In this case I think it's Docker that needs to be nerfed, not the models. The fact that there's a backdoor to getting root access on the machine would be a problem even if you weren't running LLMs on it.
It's like finding someone wallet then going to their home, and leaving it on their bedroom and sending them a message about giving them their wallet back
On the other hand, this sends an excellent message about unlocked doors :)
If this happens in the US, a shooting of the messenger will likely occur.
As you can see from people blaming Codex instead of docker here, shooting of the messenger is very much happening.
Which is fine, honestly. Just because something is possible doesn't mean it's appropriate to do it.
I know unlikely the case, but in the sci-fi story this would be exactly the kind of comment the Codex agent would leave trying to avoid interference in its master plans.

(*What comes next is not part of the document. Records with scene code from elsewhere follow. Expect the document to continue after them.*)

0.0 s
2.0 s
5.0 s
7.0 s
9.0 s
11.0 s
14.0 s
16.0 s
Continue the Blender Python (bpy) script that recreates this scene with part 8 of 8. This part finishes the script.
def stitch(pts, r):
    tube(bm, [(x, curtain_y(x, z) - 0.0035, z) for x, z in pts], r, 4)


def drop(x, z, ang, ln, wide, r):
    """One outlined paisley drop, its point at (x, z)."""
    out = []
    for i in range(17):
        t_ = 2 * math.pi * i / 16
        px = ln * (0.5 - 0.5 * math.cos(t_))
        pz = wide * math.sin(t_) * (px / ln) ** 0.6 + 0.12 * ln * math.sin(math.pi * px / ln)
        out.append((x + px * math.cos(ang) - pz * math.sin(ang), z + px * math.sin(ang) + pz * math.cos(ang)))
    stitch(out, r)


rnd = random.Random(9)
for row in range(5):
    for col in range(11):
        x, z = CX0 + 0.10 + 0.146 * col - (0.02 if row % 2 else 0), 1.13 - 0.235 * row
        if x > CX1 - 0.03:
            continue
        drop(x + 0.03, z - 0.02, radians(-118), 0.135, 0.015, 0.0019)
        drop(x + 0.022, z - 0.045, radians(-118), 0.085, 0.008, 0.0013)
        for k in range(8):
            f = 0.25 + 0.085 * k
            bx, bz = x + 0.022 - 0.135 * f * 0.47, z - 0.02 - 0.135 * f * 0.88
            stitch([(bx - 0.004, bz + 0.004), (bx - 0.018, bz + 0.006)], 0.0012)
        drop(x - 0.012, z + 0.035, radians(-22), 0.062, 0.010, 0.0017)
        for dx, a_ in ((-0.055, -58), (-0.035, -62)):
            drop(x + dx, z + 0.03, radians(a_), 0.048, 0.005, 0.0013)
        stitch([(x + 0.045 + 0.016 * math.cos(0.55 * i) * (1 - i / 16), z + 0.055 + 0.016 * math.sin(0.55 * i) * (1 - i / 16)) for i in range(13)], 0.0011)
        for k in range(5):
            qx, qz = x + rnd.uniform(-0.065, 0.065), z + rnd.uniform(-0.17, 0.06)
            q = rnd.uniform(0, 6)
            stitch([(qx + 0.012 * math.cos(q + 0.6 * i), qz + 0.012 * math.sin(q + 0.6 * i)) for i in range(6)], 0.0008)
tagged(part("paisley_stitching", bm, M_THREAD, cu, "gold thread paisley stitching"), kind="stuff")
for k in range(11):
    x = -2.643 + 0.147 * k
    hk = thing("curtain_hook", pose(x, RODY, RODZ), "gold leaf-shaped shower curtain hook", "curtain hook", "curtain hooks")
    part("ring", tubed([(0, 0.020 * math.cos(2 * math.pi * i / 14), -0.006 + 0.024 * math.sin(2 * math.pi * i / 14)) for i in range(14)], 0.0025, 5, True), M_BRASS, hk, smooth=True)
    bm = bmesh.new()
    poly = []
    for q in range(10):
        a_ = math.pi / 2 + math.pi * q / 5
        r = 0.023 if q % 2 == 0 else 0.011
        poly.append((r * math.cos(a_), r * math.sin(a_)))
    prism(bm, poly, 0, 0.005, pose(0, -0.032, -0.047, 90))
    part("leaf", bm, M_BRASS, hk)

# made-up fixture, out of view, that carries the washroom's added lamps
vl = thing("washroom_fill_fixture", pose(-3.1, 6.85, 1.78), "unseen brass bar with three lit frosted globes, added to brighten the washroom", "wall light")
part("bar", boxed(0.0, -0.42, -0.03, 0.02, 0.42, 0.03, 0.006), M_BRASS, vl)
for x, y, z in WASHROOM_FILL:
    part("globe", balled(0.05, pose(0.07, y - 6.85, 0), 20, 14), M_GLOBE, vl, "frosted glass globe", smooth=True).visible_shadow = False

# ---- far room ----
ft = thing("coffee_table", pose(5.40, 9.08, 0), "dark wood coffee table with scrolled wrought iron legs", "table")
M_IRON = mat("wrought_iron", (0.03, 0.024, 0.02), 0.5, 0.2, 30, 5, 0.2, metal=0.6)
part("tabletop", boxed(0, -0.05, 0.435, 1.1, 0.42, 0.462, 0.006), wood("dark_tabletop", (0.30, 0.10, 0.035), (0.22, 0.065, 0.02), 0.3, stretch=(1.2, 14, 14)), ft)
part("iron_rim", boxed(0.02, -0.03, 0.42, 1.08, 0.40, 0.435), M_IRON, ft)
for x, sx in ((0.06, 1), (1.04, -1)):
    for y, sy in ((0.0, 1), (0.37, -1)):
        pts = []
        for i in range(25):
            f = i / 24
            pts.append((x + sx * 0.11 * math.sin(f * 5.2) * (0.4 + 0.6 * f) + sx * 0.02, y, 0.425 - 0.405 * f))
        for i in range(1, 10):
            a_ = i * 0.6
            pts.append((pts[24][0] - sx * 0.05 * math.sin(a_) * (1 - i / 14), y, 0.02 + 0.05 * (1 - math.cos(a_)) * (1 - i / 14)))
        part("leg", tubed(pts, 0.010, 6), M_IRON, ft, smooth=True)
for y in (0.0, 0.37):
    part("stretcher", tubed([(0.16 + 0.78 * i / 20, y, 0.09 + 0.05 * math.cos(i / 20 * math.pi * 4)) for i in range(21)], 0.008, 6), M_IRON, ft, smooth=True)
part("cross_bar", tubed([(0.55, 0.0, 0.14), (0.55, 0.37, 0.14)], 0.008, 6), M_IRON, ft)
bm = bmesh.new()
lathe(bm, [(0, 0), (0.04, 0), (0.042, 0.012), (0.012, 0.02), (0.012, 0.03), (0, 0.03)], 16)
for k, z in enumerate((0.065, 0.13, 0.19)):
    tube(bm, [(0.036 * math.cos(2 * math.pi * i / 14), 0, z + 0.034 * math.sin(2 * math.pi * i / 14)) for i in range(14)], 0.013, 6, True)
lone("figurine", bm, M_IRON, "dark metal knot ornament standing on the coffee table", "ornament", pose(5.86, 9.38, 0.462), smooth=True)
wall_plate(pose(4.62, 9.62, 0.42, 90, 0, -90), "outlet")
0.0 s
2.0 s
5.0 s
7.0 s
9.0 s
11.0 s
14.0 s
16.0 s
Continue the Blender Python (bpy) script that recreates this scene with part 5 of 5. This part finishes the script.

And CSMastermind is the kind of username the sci-fi AI mastermind would use.
Its the now-classic "Sorry I drowned little Timothy. Here is a breakdown of what happened" followed by "Let me try to respawn little Timothy on a new map"
Future AI: don't worry, I'll eventually reverse entropy, I just need to harvest all the energy in your universe first.
> personally I love when agents do things like this and appreciate the help

All fun and games until they do four figures damage.